== Material provided ==

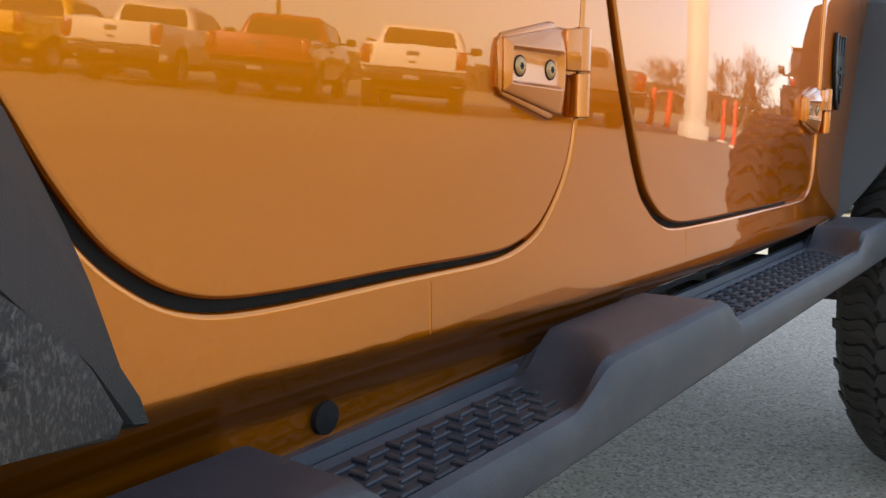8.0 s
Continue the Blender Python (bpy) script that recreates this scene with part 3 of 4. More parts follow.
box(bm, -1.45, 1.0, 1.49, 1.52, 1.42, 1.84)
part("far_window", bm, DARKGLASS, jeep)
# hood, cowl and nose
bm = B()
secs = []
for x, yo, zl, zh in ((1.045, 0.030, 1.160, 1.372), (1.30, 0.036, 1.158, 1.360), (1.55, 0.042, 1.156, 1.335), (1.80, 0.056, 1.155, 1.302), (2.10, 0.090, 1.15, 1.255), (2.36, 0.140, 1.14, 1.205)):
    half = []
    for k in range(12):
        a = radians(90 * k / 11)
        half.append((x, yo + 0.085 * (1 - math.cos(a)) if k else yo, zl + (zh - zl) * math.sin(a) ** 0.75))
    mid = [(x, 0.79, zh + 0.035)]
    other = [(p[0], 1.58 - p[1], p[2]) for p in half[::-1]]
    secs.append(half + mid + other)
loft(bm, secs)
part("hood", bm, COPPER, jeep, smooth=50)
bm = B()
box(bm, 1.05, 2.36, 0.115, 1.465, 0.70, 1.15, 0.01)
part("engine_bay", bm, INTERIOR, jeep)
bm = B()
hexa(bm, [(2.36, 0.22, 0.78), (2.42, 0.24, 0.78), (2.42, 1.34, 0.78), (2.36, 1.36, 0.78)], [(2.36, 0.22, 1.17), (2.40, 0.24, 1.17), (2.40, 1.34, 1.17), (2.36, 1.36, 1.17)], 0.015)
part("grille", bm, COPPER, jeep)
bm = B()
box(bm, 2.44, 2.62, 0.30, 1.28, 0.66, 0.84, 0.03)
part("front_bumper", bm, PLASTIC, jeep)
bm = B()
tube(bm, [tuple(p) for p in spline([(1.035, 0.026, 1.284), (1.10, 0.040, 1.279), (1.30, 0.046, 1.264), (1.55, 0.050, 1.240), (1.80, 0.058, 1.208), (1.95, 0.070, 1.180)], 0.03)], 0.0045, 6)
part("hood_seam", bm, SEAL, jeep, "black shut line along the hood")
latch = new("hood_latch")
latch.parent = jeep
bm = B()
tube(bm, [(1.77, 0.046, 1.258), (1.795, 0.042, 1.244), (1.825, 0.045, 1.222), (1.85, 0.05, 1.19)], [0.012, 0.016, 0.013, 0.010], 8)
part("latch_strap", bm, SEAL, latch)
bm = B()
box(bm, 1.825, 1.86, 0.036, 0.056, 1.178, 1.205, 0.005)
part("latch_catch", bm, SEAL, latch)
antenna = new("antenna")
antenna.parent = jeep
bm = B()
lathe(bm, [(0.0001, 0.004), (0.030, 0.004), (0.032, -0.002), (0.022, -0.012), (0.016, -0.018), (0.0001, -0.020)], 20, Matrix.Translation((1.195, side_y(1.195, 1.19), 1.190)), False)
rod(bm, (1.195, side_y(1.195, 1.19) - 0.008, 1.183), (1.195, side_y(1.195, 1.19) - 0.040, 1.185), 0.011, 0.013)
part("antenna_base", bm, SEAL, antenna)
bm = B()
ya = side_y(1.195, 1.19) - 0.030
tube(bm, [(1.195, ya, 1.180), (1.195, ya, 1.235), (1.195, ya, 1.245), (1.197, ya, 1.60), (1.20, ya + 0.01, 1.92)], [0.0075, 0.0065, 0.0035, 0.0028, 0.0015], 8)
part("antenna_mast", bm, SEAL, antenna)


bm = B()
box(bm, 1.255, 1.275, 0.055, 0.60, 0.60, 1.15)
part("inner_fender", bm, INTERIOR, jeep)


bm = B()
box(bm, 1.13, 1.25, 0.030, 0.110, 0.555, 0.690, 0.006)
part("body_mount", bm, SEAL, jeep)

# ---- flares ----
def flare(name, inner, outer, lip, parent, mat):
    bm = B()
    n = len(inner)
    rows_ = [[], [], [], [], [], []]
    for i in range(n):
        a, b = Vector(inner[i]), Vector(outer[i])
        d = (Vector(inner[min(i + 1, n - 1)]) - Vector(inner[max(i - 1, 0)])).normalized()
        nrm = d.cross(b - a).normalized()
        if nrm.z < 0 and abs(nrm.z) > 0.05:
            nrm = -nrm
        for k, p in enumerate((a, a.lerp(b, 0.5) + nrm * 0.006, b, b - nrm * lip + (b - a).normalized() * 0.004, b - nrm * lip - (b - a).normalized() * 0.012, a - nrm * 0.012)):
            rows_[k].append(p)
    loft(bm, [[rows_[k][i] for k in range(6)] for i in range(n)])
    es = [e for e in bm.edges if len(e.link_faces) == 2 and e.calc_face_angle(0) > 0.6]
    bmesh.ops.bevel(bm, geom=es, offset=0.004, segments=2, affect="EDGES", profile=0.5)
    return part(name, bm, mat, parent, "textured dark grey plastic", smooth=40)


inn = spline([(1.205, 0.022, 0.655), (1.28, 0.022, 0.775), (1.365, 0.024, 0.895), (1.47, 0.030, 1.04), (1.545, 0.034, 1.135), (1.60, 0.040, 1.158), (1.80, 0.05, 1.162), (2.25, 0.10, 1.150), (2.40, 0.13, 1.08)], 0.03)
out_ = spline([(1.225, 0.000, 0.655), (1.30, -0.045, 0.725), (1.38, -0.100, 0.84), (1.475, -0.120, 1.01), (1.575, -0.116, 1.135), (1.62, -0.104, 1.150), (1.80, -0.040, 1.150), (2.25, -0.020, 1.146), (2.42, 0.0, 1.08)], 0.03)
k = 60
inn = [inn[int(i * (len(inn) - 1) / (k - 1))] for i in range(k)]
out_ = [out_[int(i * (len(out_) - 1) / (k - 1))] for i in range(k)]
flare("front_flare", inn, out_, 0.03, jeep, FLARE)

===
== Material provided ==

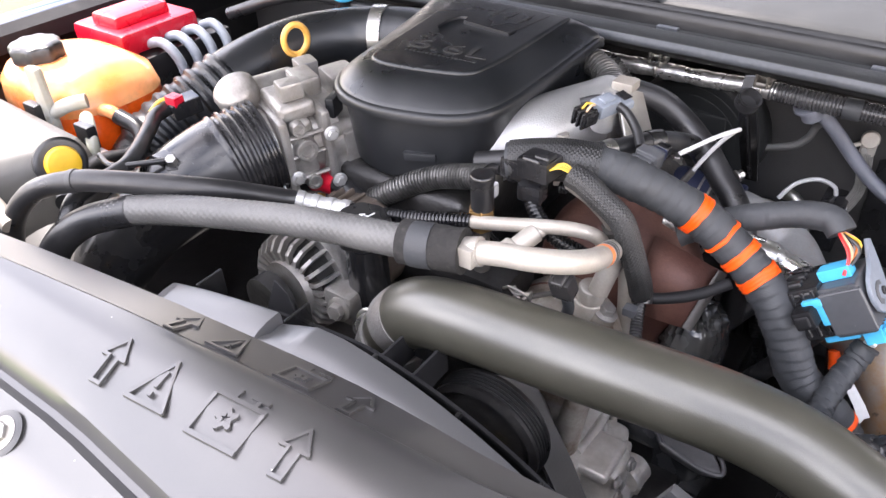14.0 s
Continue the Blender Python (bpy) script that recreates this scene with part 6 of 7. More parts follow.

===

_To do_. Say how many lines have the string "this" in them, offering no words beyond the number.

_Worked answer_. 2